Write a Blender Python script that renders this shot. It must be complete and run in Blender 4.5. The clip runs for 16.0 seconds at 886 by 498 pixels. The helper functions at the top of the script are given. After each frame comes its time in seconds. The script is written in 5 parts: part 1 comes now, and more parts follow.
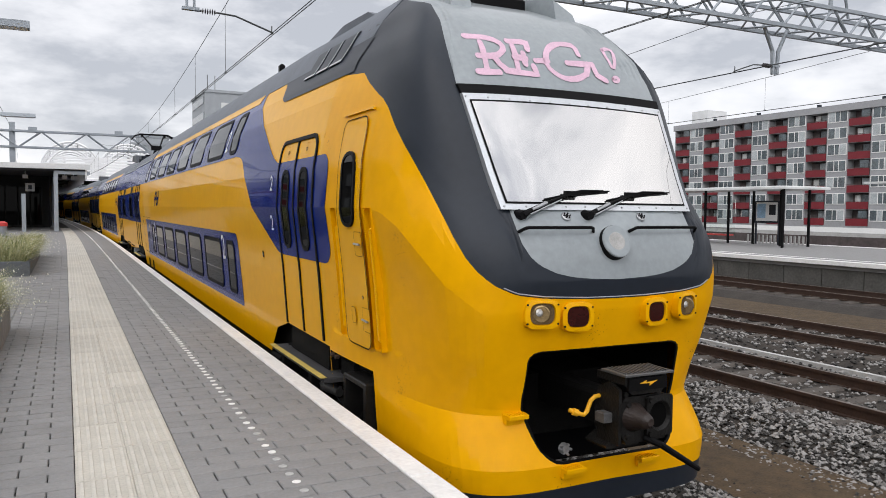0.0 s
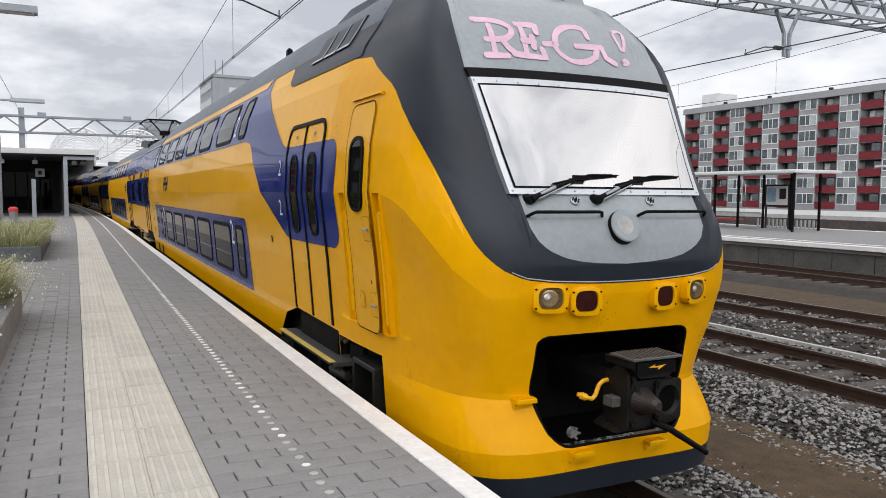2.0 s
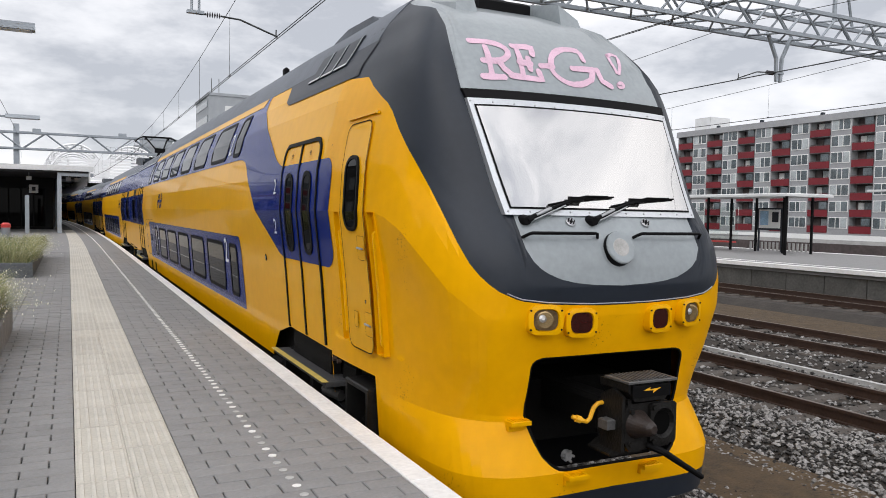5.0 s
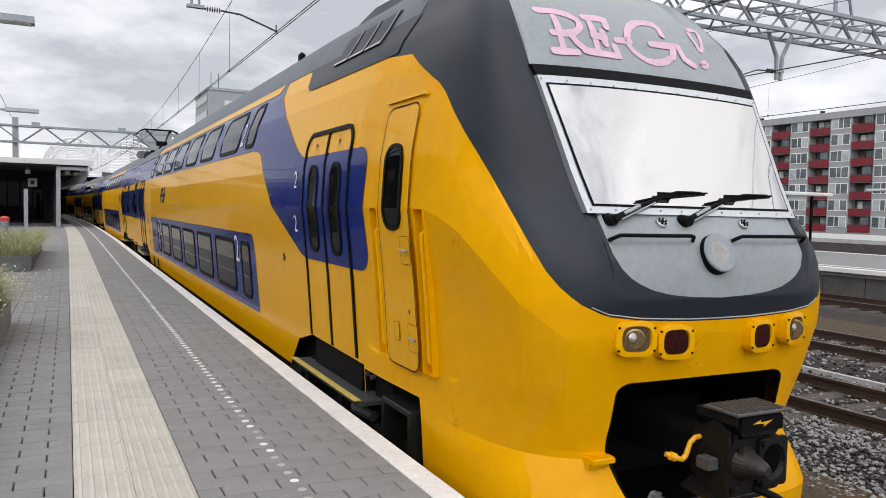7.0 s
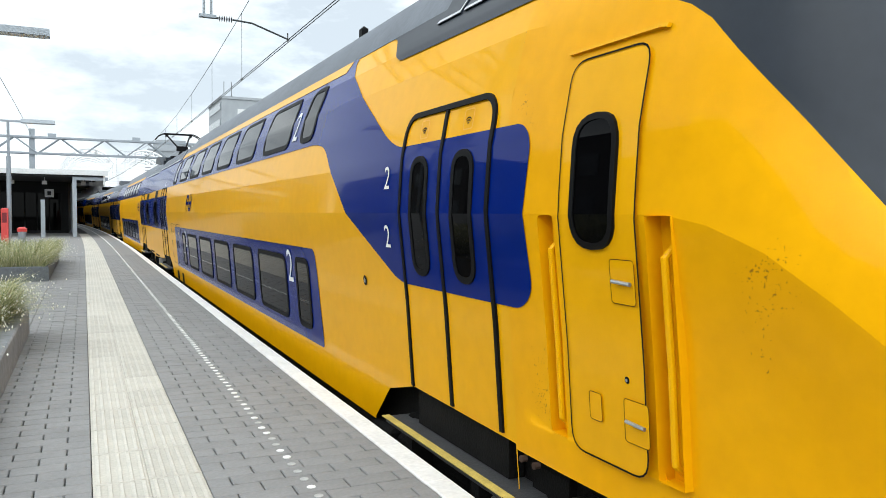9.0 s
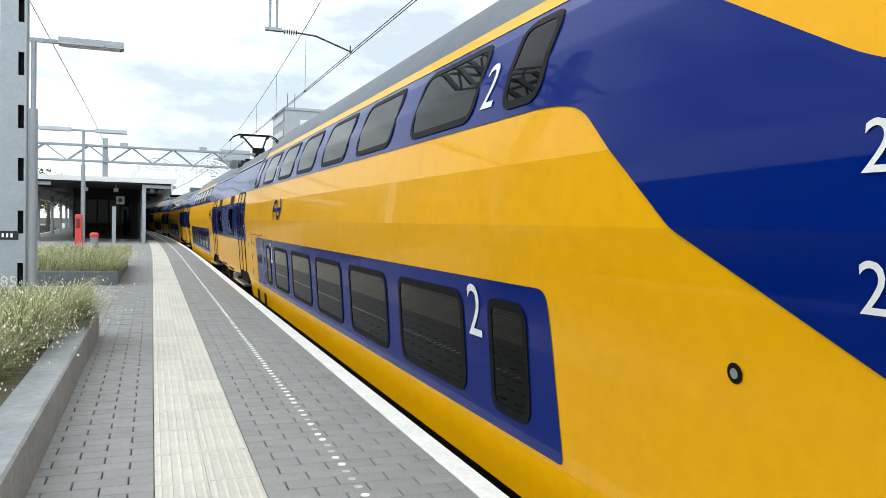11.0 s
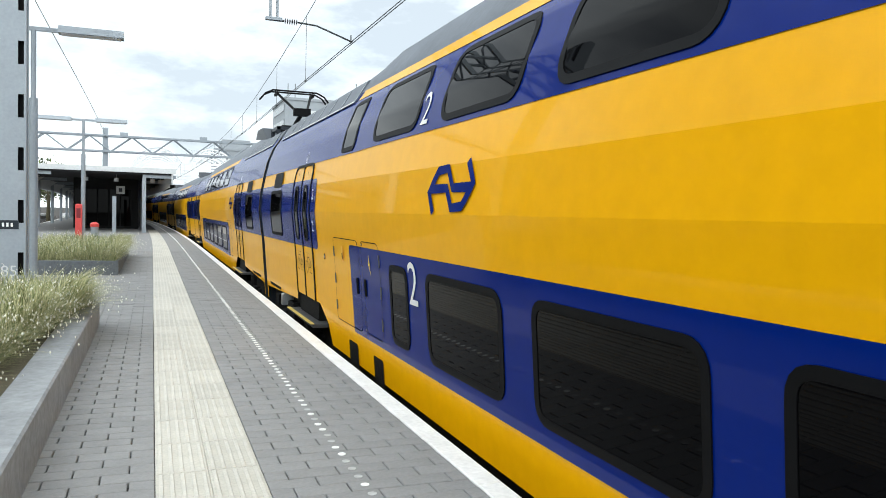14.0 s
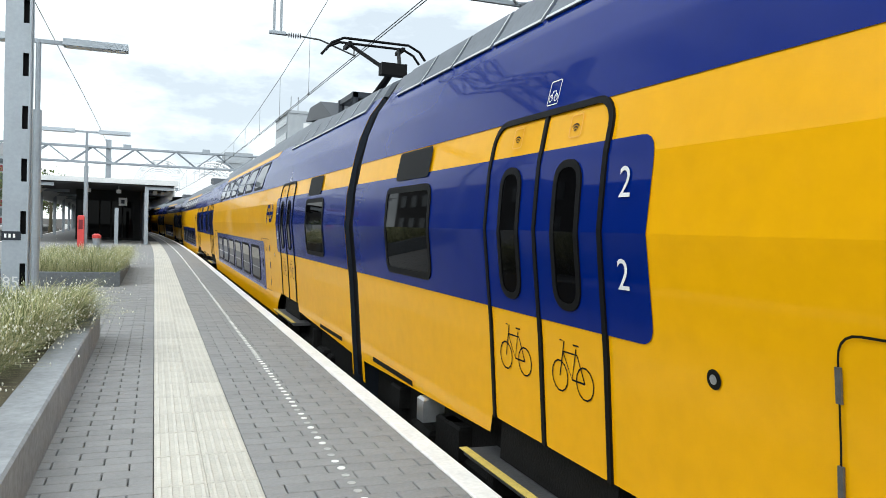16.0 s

#####

What this task involves — Transcribe the material exactly, and leave out whatever pictures it holds.

Response for this exercise —
Write a Blender Python script that renders this shot. It must be complete and run in Blender 4.5. The clip runs for 16.0 seconds at 886 by 498 pixels. The helper functions at the top of the script are given. After each frame comes its time in seconds. The script is written in 5 parts: part 1 comes now, and more parts follow.
0.0 s
2.0 s
5.0 s
7.0 s
9.0 s
11.0 s
14.0 s
16.0 s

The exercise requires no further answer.